Stock Markets April 21, 2026 05:20 PM

Liberty Defense Prices U.S. IPO at $4.50 Per Share, Eyes Nasdaq Debut

Offering to raise about $20 million before fees; HEXWAVE radar technology licensed from MIT remains central to commercial proposition

By Maya Rios LDDFF
Liberty Defense Prices U.S. IPO at $4.50 Per Share, Eyes Nasdaq Debut
LDDFF

Liberty Defense Holdings Ltd. has set the terms for its U.S. initial public offering, pricing 3.67 million common shares at $4.50 apiece and offering pre-funded warrants to certain investors. The transaction is expected to bring in roughly $20 million in gross proceeds before underwriting discounts and other expenses, and the company plans to begin trading on the Nasdaq Capital Market under the symbol "DETX."

Key Points

  • Liberty Defense priced 3.67 million common shares at $4.50 per share and offered 770,807 pre-funded warrants at $4.4999 per warrant.
  • The offering is expected to raise approximately $20 million in gross proceeds before underwriting discounts and expenses, with a 30-day over-allotment option for up to 666,666 additional shares.
  • Common shares are slated to begin trading on the Nasdaq Capital Market on April 22, 2026 under the symbol "DETX"; the company will stop trading on the OTCQB under LDDFF but will remain listed on the TSX Venture Exchange.

Liberty Defense Holdings Ltd. announced the pricing of its U.S. initial public offering, setting the sale at $4.50 per common share for 3.67 million shares.

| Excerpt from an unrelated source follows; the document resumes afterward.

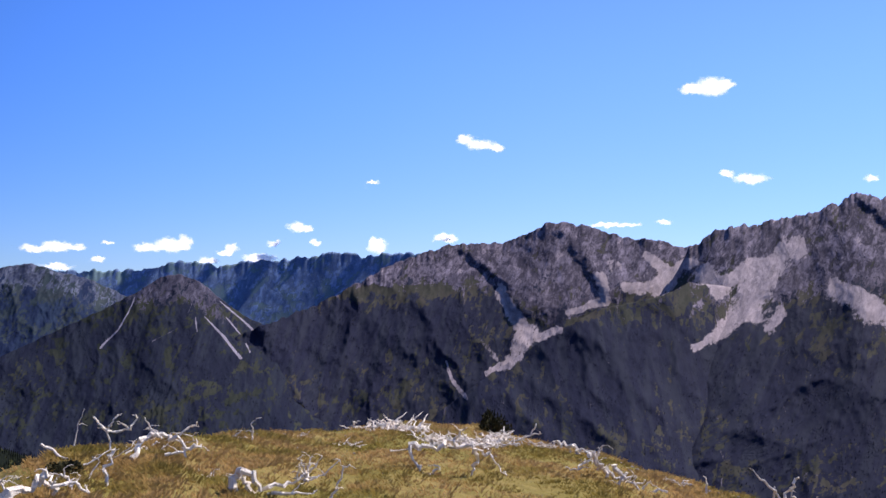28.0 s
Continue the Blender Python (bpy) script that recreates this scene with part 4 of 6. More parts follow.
tagged(mountain(
    "grassy_peak", -48, 28.6,
    [(-48, 8), (-30, 10.4), (-23, 12.1), (-18, 13.56), (-13.2, 15.05), (-11.7, 15.58), (-10.6, 16.4), (-9, 16.65), (-8, 16.5), (-6.5, 16.9), (-5.6, 17.6), (-4.3, 18.1), (-3.2, 18.05), (-2.9, 17.5), (-1.3, 16.6), (0.4, 15.9), (2.6, 14.5), (4.2, 13.65), (6, 12.4), (7.4, 11.2), (8.9, 10.25), (10.7, 9.75), (12.4, 9.6), (12.7, 8.7), (14.2, 7.3), (15.7, 5.4), (17.9, 4.4), (20.4, 3.5), (22.8, 2.5), (25.1, 1.52), (26, 1.6), (28.6, 0.83)],
    [(-48, -9), (-20, -9), (0, -10), (10, -12.5), (29, -12.5)],
    [(-48, 700), (-20, 860), (-9, 960), (-3.5, 900), (6, 850), (15.7, 790), (22, 830), (28.6, 950)],
    [(-48, 260), (-5, 300), (10, 260), (29, 250)],
    near_slope, blend([PEAK, BASIN], peak_base), mids=[([(-48, -4), (-5, -4), (8, -4), (29, -8)], [(-48, 320), (-5, 345), (8, 350), (20, 400), (29, 430)]), ([(-48, 4), (0, 4), (10, 1), (20, -4), (29, -3.5)], [(-48, 440), (0, 446), (10, 530), (20, 640), (29, 740)])], relief=34, grain=1.0, lean=peak_beds, rows=330, step=0.06, jag=0.1,
    dents=[(-2.3, 12.6, 0.35, 0.35, 16), (-2.9, 11.7, 0.2, 0.22, 12), (9.3, 1.55, 0.5, 0.28, 9), (-6.3, -1.9, 0.14, 0.22, 5)]),
    "steep grassy mountain with pale limestone outcrops and scree streaks", "mountain")


# the limestone summit beyond the saddle
ROCKLINE = [(28, 3), (34, 2), (36, 1.3), (40, 1.2), (42.5, 2.6), (44.5, 2.8), (47, 2.4), (50, 1.8), (53, 1.6), (54.5, 2.3), (56, 0.3), (60, -2.4), (62.5, -3.2), (64, -2.0), (67, -2.5), (72, -4)]


def summit_base(A, E, f):
    above = E - curve(A, ROCKLINE) + 0.5 * fbm(A * 1.1, E * 0.8, 4)
    n = fbm(A * 0.5, E * 0.5 + 40, 5, 0.6)
    x = A + 0.55 * E + 0.3 * fbm(A * 0.6, E * 0.6, 3)
    runs = smooth(ridged(x * 0.9, E * 0.1, 3), 0.72, 0.95) * smooth(above, -5.5, -1.0)
    rock = np.where(E < -2.5, 0.24 + 0.35 * n, 0.12 + 0.3 * n) + 0.2 * runs + 0.62 * smooth(above, -0.1, 0.5)
    thin = smooth(ridged(x * 1.5 + 6, E * 0.12, 2), 0.50, 0.62) * smooth(above, -4.6, -3.0) * smooth(above, 0.3, -0.1) * smooth(A, 37, 40) * smooth(fbm(A * 0.7, E * 0.5 + 3, 3), 0.0, 0.25)
    return rock, np.zeros_like(A), 0.3 + 0.6 * fbm(A * 0.6 + 9, E * 0.6, 3), 1.0 * thin


tagged(mountain(
    "limestone_summit", 28.6, 73.5,
    [(28.6, 0.83), (31.8, 1.08), (35.2, 1.6), (36.5, 2.6), (38.7, 3.9), (41, 5.5), (42.3, 6), (43.3, 6.1), (45.2, 6.75), (47.2, 7.65), (48.6, 7.95), (50.2, 7.8), (51.9, 7.1), (52.9, 6.5), (53.7, 6.87), (54.7, 6.95), (56.3, 7.3), (57.4, 7.15), (57.8, 6.2), (58.4, 6.45), (59.9, 6.77), (61, 6.2), (62.2, 5.2), (63.3, 4.3), (64.7, 3), (65.4, 2.1), (66.1, 2), (66.9, 1.1), (68.6, -0.3), (71, -1.6), (73.5, -3)],
    [(28, -12.5), (50, -12.5), (74, -13)],
    [(28.6, 950), (36, 1000), (42, 1020), (48, 1060), (53, 1050), (57, 1000), (63, 900), (68.6, 815), (73.5, 870)],
    [(28, 250), (45, 280), (60, 380), (69, 520), (73.5, 620)],
    near_slope, blend([BASIN, ROCKMT, RIDGE], summit_base), mids=[([(28, -8), (50, -8), (60, -8.5), (69, -8)], [(28, 430), (50, 460), (60, 530), (69, 640), (73.5, 730)]), ([(28, -3.5), (40, -3.5), (50, -4), (60, -5), (69, -6)], [(28, 740), (40, 800), (50, 780), (60, 720), (69, 700), (73.5, 780)]), ([(28, -1.5), (36, 1), (42, 2.4), (48, 2.2), (54, 1.9), (60, -2), (69, -4)], [(28, 850), (36, 930), (42, 945), (48, 940), (54, 925), (60, 820), (69, 740), (73.5, 820)])], relief=28, crag=0.6, fine=0.45, grain=1.1, lean=-0.55, rows=300, step=0.06, jag=0.18, pivot=0, cliffs=SUMMIT_CLIFFS, saws=0.8,
    dents=[(66.2, -2.2, 0.28, 0.5, 18)]),
    "bare grey limestone summit above green slopes streaked with scree", "mountain")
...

In addition to the common shares, the company is offering pre-funded warrants to certain investors to buy 770,807 common shares at a price of $4.4999 per warrant.

The offering is expected to generate gross proceeds of approximately $20 million before underwriting discounts and other expenses. Liberty Defense has provided the underwriters with a 30-day option to purchase up to 666,666 additional common shares to cover over-allotments.

Shares sold in the offering are expected to begin trading on the Nasdaq Capital Market on April 22, 2026, under the ticker symbol "DETX." Concurrent with the U.S. listing, the company’s securities will cease trading on the OTCQB Venture Market under the symbol LDDFF, while continuing to trade on the TSX Venture Exchange. The offering is scheduled to close on April 23, 2026, subject to customary closing conditions.

The Benchmark Company, LLC is serving as the sole bookrunning manager for the offering. The company disclosed that Chief Executive Officer William Frain intends to purchase 5,555 common shares in the offering for approximately $25,000.

Liberty Defense develops solutions intended for concealed weapons detection in high-traffic environments such as airports, stadiums and schools. The company holds an exclusive license from the Massachusetts Institute of Technology for its HEXWAVE product, which employs active 3D radar imaging technology to detect both metallic and non-metallic weapons.

On the regulatory front, the U.S. Securities and Exchange Commission declared the company’s Form F-1 registration statement effective on March 31, 2026. The company also noted that securities issued to Canadian purchasers will be subject to a four-month hold period under Canadian securities laws.


Offering structure and schedule

The IPO includes both common shares and pre-funded warrants allocated to certain investors, and the arrangement includes a conventional over-allotment option for the underwriters lasting 30 days. The timetable provided anticipates Nasdaq trading to commence on April 22, 2026, with closing of the offering on April 23, 2026, pending customary conditions.

Product and licensing

Liberty Defense’s commercial technology focus remains HEXWAVE, a system licensed exclusively from MIT. The company characterizes HEXWAVE as using active three-dimensional radar imaging to identify metallic and non-metallic weapons in busy public settings.


Additional details

  • Gross proceeds are estimated at about $20 million before underwriting discounts and other expenses.
  • Underwriters may purchase up to 666,666 additional shares within 30 days to cover over-allotments.
  • CEO William Frain has signaled an intention to acquire 5,555 shares for roughly $25,000 in the offering.

Risks

  • Closing of the offering is subject to customary closing conditions, so the transaction may not complete as currently scheduled - this affects capital markets and the company’s short-term financing plans.
  • Securities issued to Canadian purchasers will be subject to a four-month hold period under Canadian securities laws, which may limit immediate liquidity for those investors - this impacts investor access in Canadian markets.
  • The underwriters have a 30-day option to purchase additional shares to cover over-allotments, which could increase the share count and dilute existing holdings if exercised - relevant to equity investors and market supply.